Understanding rifle scope magnification vs distance is critical for making the right choice of scope for your needs. You’ll be a much more effective hunter once you can grasp this relationship and use it to your advantage during your hunts.
The relationship between magnification and distance becomes fairly straightforward once you understand how scope magnification works. Rifle scope magnification involves two numbers, one of which refers to the magnification and the other of which identifies the objective lens diameter. So, if you have a scope that is 6.5 x 50, it would mean the magnification is 6.5x and the objective lens diameter is 50 mm. There are also variable magnification scopes, which will have a range as the first number.
Scope magnification is defined by various properties of the lens, including the curvature, thickness, material, coating, and diameter. Once these properties are known, the magnification can be determined. The lens inside a magnified scope serves three purposes, which are to magnify the target, invert the magnified image, and focus the image so that it’s recognizable in the right position by your eye. It’s important to understand the object viewed through the scope is just an image of the real thing.
The magnification number defines the ratio between the image you see and the actual object. In other words, the magnification number tells you how the image you see through the lens differs from the real target. For instance, if you have a 6x magnification scope, the image you see is six times closer than the actual object. If the target is 60 yards away, it will appear to be 10 yards away through your magnified scope.
As the magnification increases, the image you see will appear to be closer, so if you double the magnification from 6x to 12x, the apparent distance will be twice as close, or five yards away. Additionally, magnification has an effect on the apparent height of the object so that the target will appear larger as it’s magnified, as well as closer. As such, magnification is both linear and proportional, so you can easily predict the outcome of variable magnification scopes.
The most obvious advantage of a magnified scope is that you will get a clearer sight image than with your naked eye, allowing you to shoot more accurately even at great distances. You won’t have to get as close to your prey as you would without a magnified scope. You’re also increasing safety as well, since you’ll be able to see what’s behind your target through the scope, ensuring you have a clear path to shoot.
You’ll also be able to hunt in lower light conditions with a magnified scope, as they are designed to collect available ambient light to illuminate darker areas for longer. Precision is yet another advantage of magnified scopes, as you’re able to better pinpoint your shot when the target appears closer to you. Traditional iron sights have a margin of error of 6 inches, but a magnified scope has a margin of error of 1/8th of an inch at 100 yards.

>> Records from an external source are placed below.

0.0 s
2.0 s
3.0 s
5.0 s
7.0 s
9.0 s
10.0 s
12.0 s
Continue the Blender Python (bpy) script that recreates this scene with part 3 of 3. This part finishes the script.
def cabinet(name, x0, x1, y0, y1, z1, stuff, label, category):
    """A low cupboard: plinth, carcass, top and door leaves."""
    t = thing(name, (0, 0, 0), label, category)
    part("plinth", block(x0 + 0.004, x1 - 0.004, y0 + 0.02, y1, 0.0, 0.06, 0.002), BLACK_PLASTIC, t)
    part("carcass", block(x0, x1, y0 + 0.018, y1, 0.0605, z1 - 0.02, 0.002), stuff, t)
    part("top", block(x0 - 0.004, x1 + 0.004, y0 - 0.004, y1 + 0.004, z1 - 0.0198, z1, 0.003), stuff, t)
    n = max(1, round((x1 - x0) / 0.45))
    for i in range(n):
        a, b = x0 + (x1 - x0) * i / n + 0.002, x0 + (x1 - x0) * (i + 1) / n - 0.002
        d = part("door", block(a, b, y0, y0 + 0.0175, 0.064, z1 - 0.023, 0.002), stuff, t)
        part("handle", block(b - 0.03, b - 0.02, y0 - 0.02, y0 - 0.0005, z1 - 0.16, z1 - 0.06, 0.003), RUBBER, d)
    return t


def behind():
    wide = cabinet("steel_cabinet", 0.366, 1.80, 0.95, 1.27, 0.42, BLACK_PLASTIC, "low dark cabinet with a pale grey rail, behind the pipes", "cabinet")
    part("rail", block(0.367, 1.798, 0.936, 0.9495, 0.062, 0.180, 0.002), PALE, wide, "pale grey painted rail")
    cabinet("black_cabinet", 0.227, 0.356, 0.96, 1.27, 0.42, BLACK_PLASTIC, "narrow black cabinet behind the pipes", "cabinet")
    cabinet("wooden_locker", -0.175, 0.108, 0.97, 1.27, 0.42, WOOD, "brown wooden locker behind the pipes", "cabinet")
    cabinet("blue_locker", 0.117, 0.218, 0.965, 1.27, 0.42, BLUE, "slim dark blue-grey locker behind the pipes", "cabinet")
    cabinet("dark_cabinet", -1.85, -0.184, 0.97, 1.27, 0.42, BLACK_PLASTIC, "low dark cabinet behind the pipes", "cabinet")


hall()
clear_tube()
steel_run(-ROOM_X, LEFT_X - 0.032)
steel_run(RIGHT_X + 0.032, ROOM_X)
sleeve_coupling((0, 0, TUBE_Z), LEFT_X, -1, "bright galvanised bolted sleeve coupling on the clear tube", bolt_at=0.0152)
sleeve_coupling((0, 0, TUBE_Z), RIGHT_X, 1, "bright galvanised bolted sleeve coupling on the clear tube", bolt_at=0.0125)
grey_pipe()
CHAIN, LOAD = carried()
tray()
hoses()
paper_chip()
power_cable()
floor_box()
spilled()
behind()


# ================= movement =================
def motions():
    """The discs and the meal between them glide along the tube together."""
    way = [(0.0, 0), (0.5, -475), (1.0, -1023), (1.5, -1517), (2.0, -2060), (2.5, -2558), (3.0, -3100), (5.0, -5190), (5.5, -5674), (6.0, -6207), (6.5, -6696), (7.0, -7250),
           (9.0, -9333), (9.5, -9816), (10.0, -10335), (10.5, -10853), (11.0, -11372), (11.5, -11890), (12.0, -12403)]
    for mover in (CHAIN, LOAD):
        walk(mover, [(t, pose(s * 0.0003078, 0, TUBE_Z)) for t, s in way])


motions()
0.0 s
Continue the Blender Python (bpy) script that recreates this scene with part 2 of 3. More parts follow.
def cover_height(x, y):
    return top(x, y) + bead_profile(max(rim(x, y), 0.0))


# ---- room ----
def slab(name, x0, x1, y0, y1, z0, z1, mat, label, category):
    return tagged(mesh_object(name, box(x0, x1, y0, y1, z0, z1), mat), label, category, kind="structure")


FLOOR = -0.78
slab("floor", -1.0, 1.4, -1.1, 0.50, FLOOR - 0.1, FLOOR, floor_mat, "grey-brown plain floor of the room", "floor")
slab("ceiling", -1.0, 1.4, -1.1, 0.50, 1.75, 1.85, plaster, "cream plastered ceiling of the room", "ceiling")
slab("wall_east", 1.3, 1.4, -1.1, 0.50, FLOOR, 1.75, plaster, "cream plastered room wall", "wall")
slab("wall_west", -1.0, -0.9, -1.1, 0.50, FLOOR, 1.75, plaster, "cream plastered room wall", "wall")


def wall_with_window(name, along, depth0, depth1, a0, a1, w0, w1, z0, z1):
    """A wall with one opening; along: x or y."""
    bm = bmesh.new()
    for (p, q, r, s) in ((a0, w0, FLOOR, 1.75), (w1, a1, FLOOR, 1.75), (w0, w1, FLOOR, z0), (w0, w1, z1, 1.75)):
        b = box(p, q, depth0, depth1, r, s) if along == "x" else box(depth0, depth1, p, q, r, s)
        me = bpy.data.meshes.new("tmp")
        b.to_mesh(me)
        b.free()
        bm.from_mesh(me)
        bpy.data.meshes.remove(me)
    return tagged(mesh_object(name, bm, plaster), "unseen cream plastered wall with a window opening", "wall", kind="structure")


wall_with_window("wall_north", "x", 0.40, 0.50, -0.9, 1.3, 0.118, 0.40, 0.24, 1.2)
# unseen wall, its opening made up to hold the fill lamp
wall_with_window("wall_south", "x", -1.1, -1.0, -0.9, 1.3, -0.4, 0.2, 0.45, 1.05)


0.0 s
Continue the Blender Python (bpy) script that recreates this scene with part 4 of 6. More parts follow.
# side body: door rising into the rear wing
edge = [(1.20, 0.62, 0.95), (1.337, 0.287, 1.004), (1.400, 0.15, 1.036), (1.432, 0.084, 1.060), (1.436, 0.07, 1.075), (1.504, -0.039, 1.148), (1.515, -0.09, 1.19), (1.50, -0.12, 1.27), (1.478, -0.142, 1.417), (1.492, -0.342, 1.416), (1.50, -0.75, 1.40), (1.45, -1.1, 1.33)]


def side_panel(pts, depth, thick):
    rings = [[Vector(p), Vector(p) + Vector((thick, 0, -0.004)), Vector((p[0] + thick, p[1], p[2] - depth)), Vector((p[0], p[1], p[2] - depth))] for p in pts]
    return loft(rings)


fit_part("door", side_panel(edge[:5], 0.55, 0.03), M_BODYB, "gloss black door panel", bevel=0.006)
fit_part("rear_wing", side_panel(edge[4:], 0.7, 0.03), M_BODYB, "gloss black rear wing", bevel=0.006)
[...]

There are few drawbacks to using magnified rifle scopes when you’re hunting, but there are some limitations to their effectiveness, especially in terms of distortion. These trade-offs should be considered when you’re shopping for a magnified scope to determine which limitations you can live with.
Fringing, which is also known as chromatic aberration, is something that is present with every lens but will worsen as the magnification increases. With this distortion, you’ll see a rainbow through the lens, which can interfere with your view of the target. Without correction for fringing, the image may be blurry or fringed in purple.
In low magnification scopes, field curvature will make the edges of your target appear blurry, while the focal point is sharp and clear. This is because the lens is curved and causes you to view the target through more of a sphere than a plane.
As you increase the magnification of your scope, you’re more likely to run into a spherical aberration, which is when the light from the edges of the lens hits a different focal point than the light that passes through the center of the lens. It occurs because the light at the edges is bent more than the light in the center. You’ll notice that as with field curvature, the edges of your target are blurrier than the center.
You can calculate the field of view you’ll get with a scope by dividing the objective lens diameter by the magnification. You’ll see that as the magnification increases, your field of vision will shrink in proportion because the diameter is a fixed number. Essentially, this just means that you’ll be able to see less area surrounding your target as your magnification increases.
The more lenses you have in your scope, and the thicker they are, the less light the scope will transmit. Instead, light will be reflected or absorbed, which means the image will be dimmer with these scopes than with ones that have fewer or thinner lenses. Additionally, higher magnification scopes automatically have thicker lenses, which means they will produce a darker image overall.
The scope you choose should have as little magnification as possible for you to hit your target. This means that more magnification isn’t always better, especially when you factor in the various distortions that are inherent with magnified lenses. Most hunters find that they don’t need more than 10x magnification at 500 yards, and many shooters will settle on between 4x and 6x magnification for recreational hunting. Most targets during hunting season will be between 100 and 200 yards away.
Hunters almost always want at least some magnification for their rifles because it increases their accuracy and makes hunting safer. Consider the various distortions that come with magnification so you can determine how much magnification you need for your purposes.